Roochnik summarizes thus:
1. The city is like a ship, owned by someone ignorant of seamanship.
2. The sailors compete against one another in order to gain control of the ship (to gain the rudder).
3. The sailor who wins this competition becomes the pilot of the ship. (Kubernêtês, which is the root of our word governor, means “pilot.”)
4. But this pilot knows nothing about seamanship; he knows only how to gain control of the rudder (that is, political power).
5. The “true pilot” (489a) spends his time studying the stars, the weather patterns, and so on. He is, therefore, singularly ill equipped to compete against the other sailors for the rudder. The true pilot is destined never to be the actual pilot of the ship.
Or, as he also writes, “[the] pilot [who gains control of the ship] knows nothing about seamanship; he knows only how to gain control of the rudder”. Since “the true pilot”, the philosopher, invests his energies into the truth, he does not invest them into the game by which one gains control of the ship, with the result that he is doomed never to gain political control.
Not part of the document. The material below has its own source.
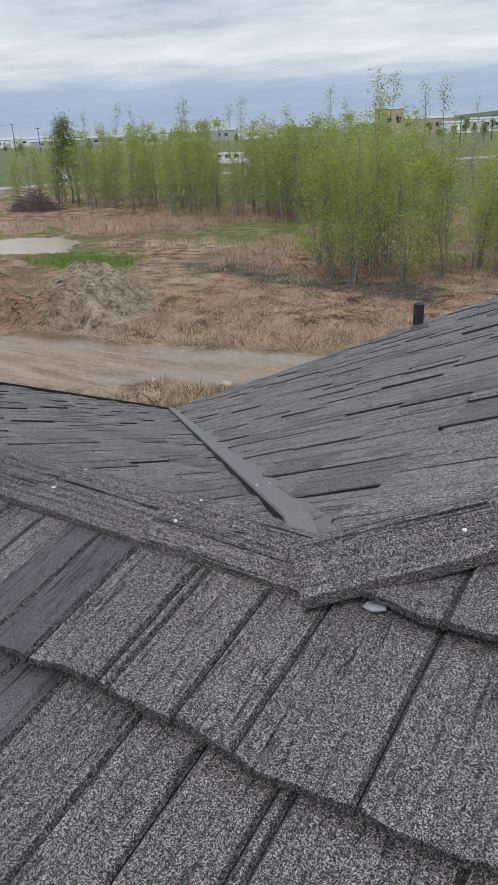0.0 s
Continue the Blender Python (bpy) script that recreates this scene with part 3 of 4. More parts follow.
def ground_mesh():
    fine = np.radians(np.linspace(2, 100, 520))
    rest = np.radians(np.linspace(100, 362, 64)[1:-1])
    ang = np.r_[fine, rest]
    rad = np.r_[np.linspace(0.0, 7.0, 5), np.geomspace(8.0, 130, 300), np.geomspace(140, 4200, 60)]
    a, r = np.meshgrid(ang, rad, indexing="ij")
    x, y = -np.sin(a) * r, np.cos(a) * r
    z = heights(x, y)
    na, nr = a.shape
    verts = np.stack([x, y, z], -1).reshape(-1, 3)
    i, j = np.meshgrid(np.arange(na), np.arange(nr - 1), indexing="ij")
    k = (i + 1) % na
    faces = np.stack([i * nr + j, k * nr + j, k * nr + j + 1, i * nr + j + 1], -1).reshape(-1, 4)[:, ::-1]
    me = bpy.data.meshes.new("ground")
    me.vertices.add(len(verts))
    me.vertices.foreach_set("co", verts.ravel())
    me.loops.add(faces.size)
    me.loops.foreach_set("vertex_index", faces.ravel())
    me.polygons.add(len(faces))
    me.polygons.foreach_set("loop_start", np.arange(0, faces.size, 4))
    me.polygons.foreach_set("use_smooth", np.ones(len(faces), bool))
    me.update(calc_edges=True)
    me.validate()
    edge = 0.9 * waves(x, y, 0.5, 31) + 0.5 * waves(x, y, 2.1, 32)
    green = np.maximum.reduce([smooth(reach(LAWN, x, y) + 0.25 * edge, -0.2, 0.5), smooth(reach(LUSH, x, y) + 0.5 * edge, -0.3, 0.8),
                               0.6 * smooth(reach(PASTURE, x, y) + 5 * edge, -5, 6), 0.95 * smooth(reach(VERGE, x, y) + 4.5 * edge, -2, 5), 0.9 * smooth(reach(GLADE, x, y) + 2.2 * edge, -1, 1.5), 0.6 * smooth(waves(x, y, 0.11, 61) + 0.4 * waves(x, y, 0.5, 62), 0.25, 0.7) * smooth(np.hypot(x, y), 30, 45), 0.2 * smooth(reach(POND, x, y) + 0.6 * edge, -1.9, -1.2)])
    kx, ky = land(*HILLOCK)
    green = np.maximum(green, 0.85 * smooth(np.exp(-(((x - kx) / 14) ** 2 + ((y - ky) / 12) ** 2)), 0.25, 0.6))
    dirt = np.maximum.reduce([smooth(reach(ROAD, x, y) + 0.6 * edge, -0.4, 0.8)])
    hx, hy = land(-54.0, 15.2)
    heap = np.exp(-(((x - hx) / 8.0) ** 2 + ((y - hy) / 4.2) ** 2)) - 0.45
    clay = np.maximum.reduce([smooth(reach(q, x, y) + 0.8 * edge, -0.7, 0.7) for q in (PILE, HEAP, BANK)] + [smooth(heap + 0.15 * edge, -0.1, 0.1)])
    soil = smooth(reach(MOUND, x, y) + 1.0 * edge, -0.8, 0.9)
    bare = smooth(reach(DIRT, x, y) + 1.0 * edge, -0.8, 0.9)
    wet = smooth(reach(WET, x, y) + 0.8 * edge, -0.6, 0.6)
    dirt = dirt * (1 - clay) * (1 - soil)
    field = np.maximum(smooth(reach(FIELD, x, y), -1, 3), np.maximum(smooth(reach(BEYOND, x, y), -4, 4), smooth(np.hypot(x, y), 190, 260)))
    r_all, a_all = np.hypot(x, y), np.degrees(np.arctan2(-x, y)) % 360
    wood = np.maximum(smooth(r_all, 750, 1000), smooth(r_all, 255, 300) * smooth(a_all, 66, 72))
    red = np.maximum(smooth(waves(x, y, 0.22, 41) + 0.6 * waves(x, y, 0.9, 42), 0.0, 0.55), smooth(reach(RUST, x, y) + 1.5 * edge, -1, 1))
    pale = smooth(reach(ROAD, x, y) + 0.3 * edge, -0.2, 0.3) * (1 - smooth(reach(ROAD, x, y) + 0.3 * edge, 0.7, 1.7)) * smooth(y - 13.4 * 1.18, 0, 1.0) * 0.7 * smooth(waves(x, y, 0.5, 71), -0.2, 0.4)
    for name, w in (("pale", pale), ("wood", wood), ("red", red), ("green", green), ("dirt", dirt), ("clay", clay), ("soil", soil), ("bare", bare), ("wet", wet), ("field", field)):
        at = me.attributes.new(name, "FLOAT", "POINT")
        at.data.foreach_set("value", w.ravel().astype(np.float32))
    return me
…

The same is true of marketing. See this image of Anthony Robbins meditating — the meditative act, even if it is here entered into, is subordinate to the end of making Robbins appear meditative, and so increase his public image, and so get him more followers and make him more money. The capitalist logic is inescapable: even if Robbins wants to help people by what he does, he must play this game to make money, and the game he must play to do this is necessarily corrosive on any social mission. This is not an argument against social missions, but it requires us to be honest with ourselves about the limits on our projects.
“489a” is a Stephanos number, found in the margins of any modern translation of Plato’s Republic or his other works, allowing people with different translations to find their way through the texts even if they don’t have the same page numbers, and allowing them to find the same passage in the surviving editions of the original Greek. I did not supply them for this excerpt. Allen has them in his text, as does every other English-language translation that I’ve seen.